A disturbing aspect of Deming's experiences with males as she describes them in A Humming Under My Feet is that the men who tried to pressure her into copulation (and too often succeeded) just assumed that if they wanted her, she must want them back, or at any rate be willing and available -- especially since she was a single woman traveling alone; this made her fair game.  They wouldn't take a direct "no" for an answer, and she had to be quite insistent that she wasn't available to them.  One notable swine, a Greek sailor whose roaming hands she had to fend off for hours, finally sneered at her, "So you don't like men?"
I believe in love, I told him.  I added that I was sorry if he'd misunderstood me.  He gave a contemptuous shrug and strode off [218].

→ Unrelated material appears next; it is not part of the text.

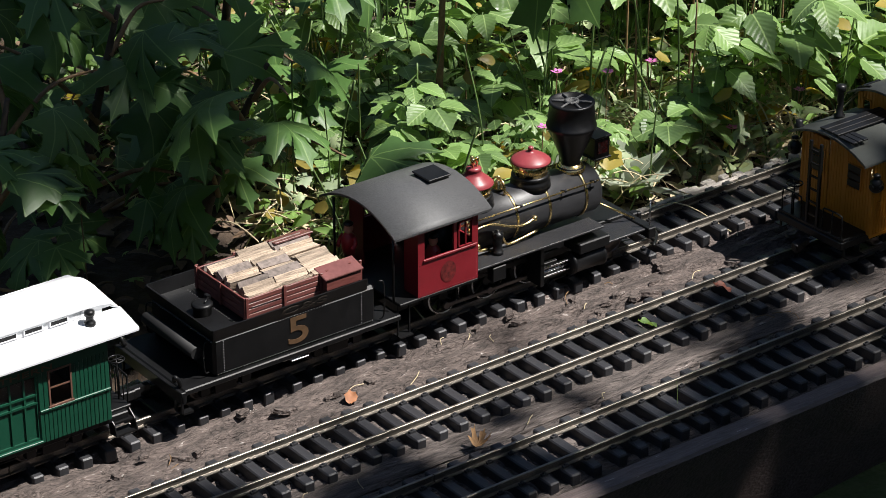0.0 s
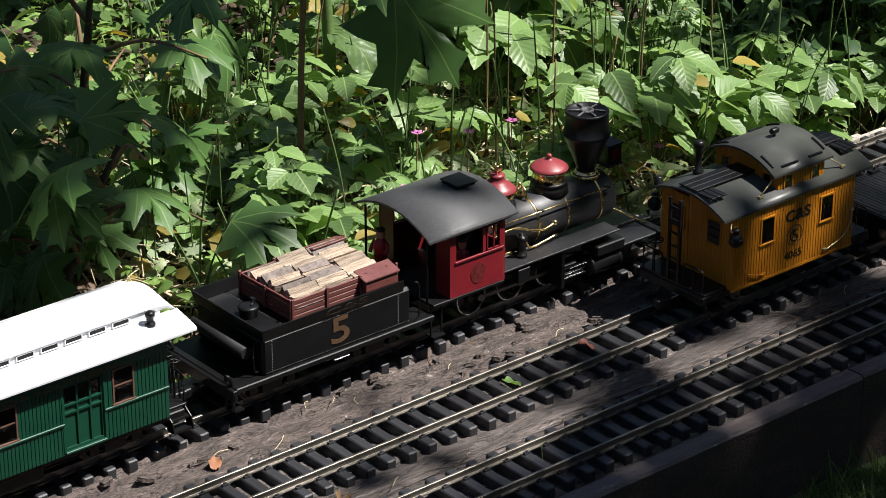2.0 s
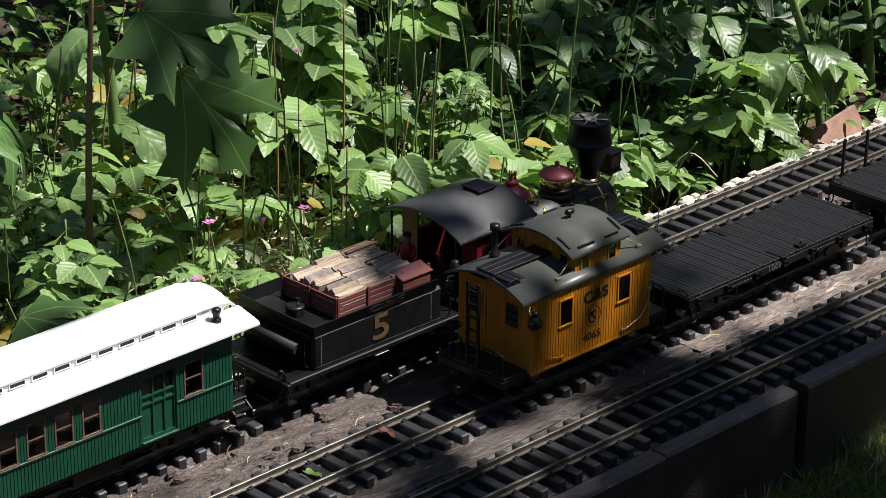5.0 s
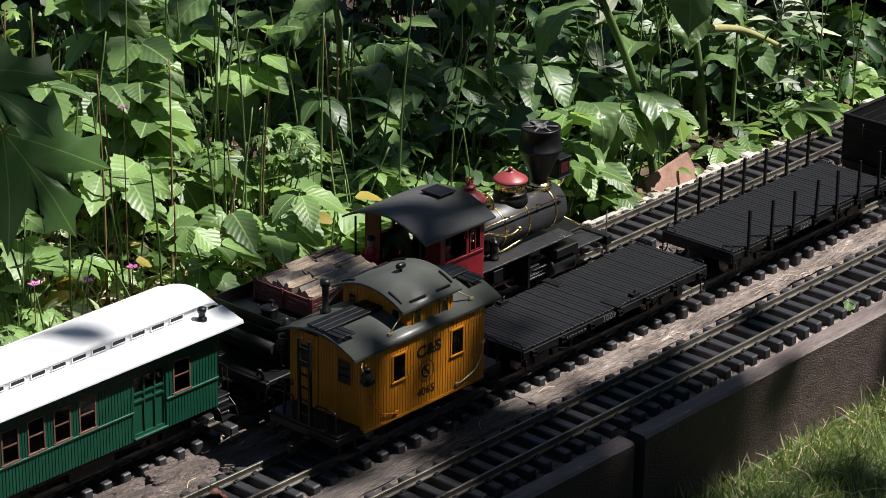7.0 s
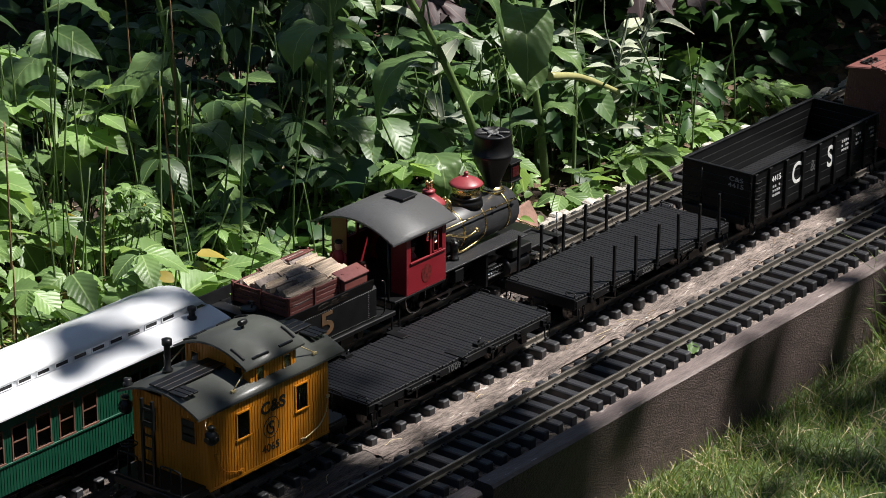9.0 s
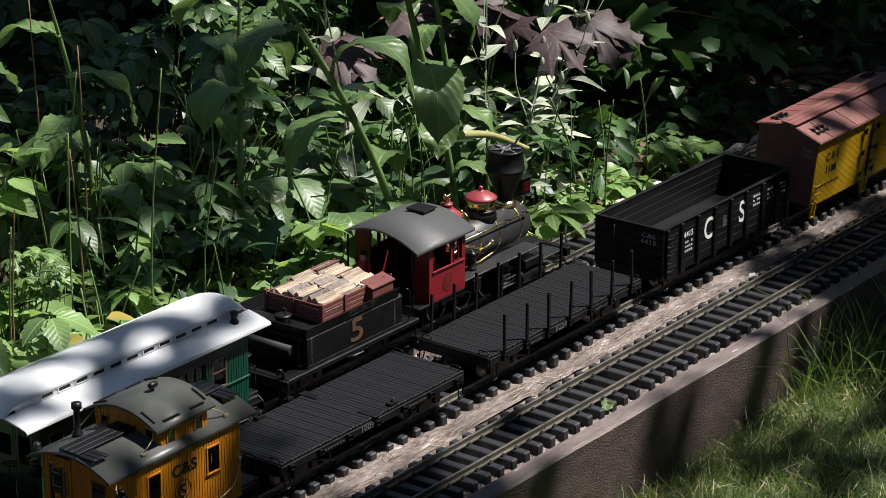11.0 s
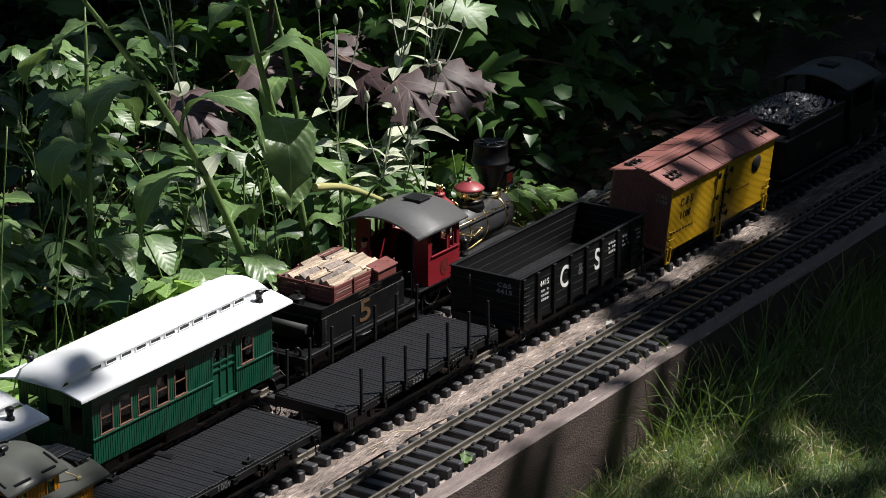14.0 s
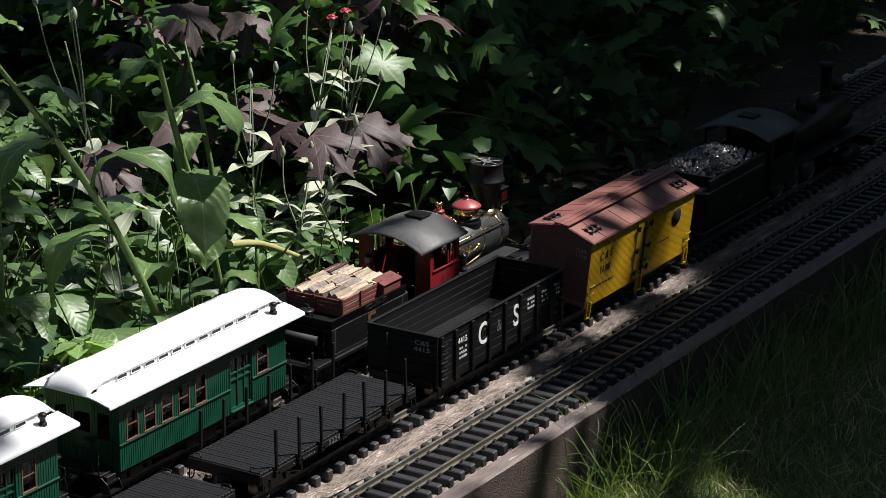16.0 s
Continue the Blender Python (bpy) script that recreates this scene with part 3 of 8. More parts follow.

Even if her "sexual identity" had been straight or bi, she might simply not have wanted him.  To say so might have been dangerous for her, of course: male pride is touchy, and is often defended with violence.  That too is one of the inequities feminism rejects: that women must always be careful of men's feelings, though men needn't reciprocate. 

This refusal to take "no" for an answer is not limited to straights, of course.  Many people figure that if you're the right sex for them, they're the right sex for you, and if your "sexual identity" confirms that, then you are not allowed to turn them down.  They're allowed to turn others down, of course, because that's different. These issues are really prior to questions of identities and labels.  There's no real need to explain why you're turning down -- or, for that matter accepting -- someone's sexual overtures in terms of orientations or identities; simply saying "No, thanks" or "Yes, thanks" ought to be enough.  People with inadequate erotic manners won't be stopped by a mere identity: they'll be sure that they can be the exception to your orientation.

Identities aren't just individual phenomena, though, they're social, and ideally they help us to interact considerately with one another.    They're also used for solidarity and control, which has a downside too.  If someone asked me the same question that young lesbian asked Dan Savage, I think I'd turn it around: What would you say if another lesbian you knew asked you the same question?  Your answer to her would be my answer to you.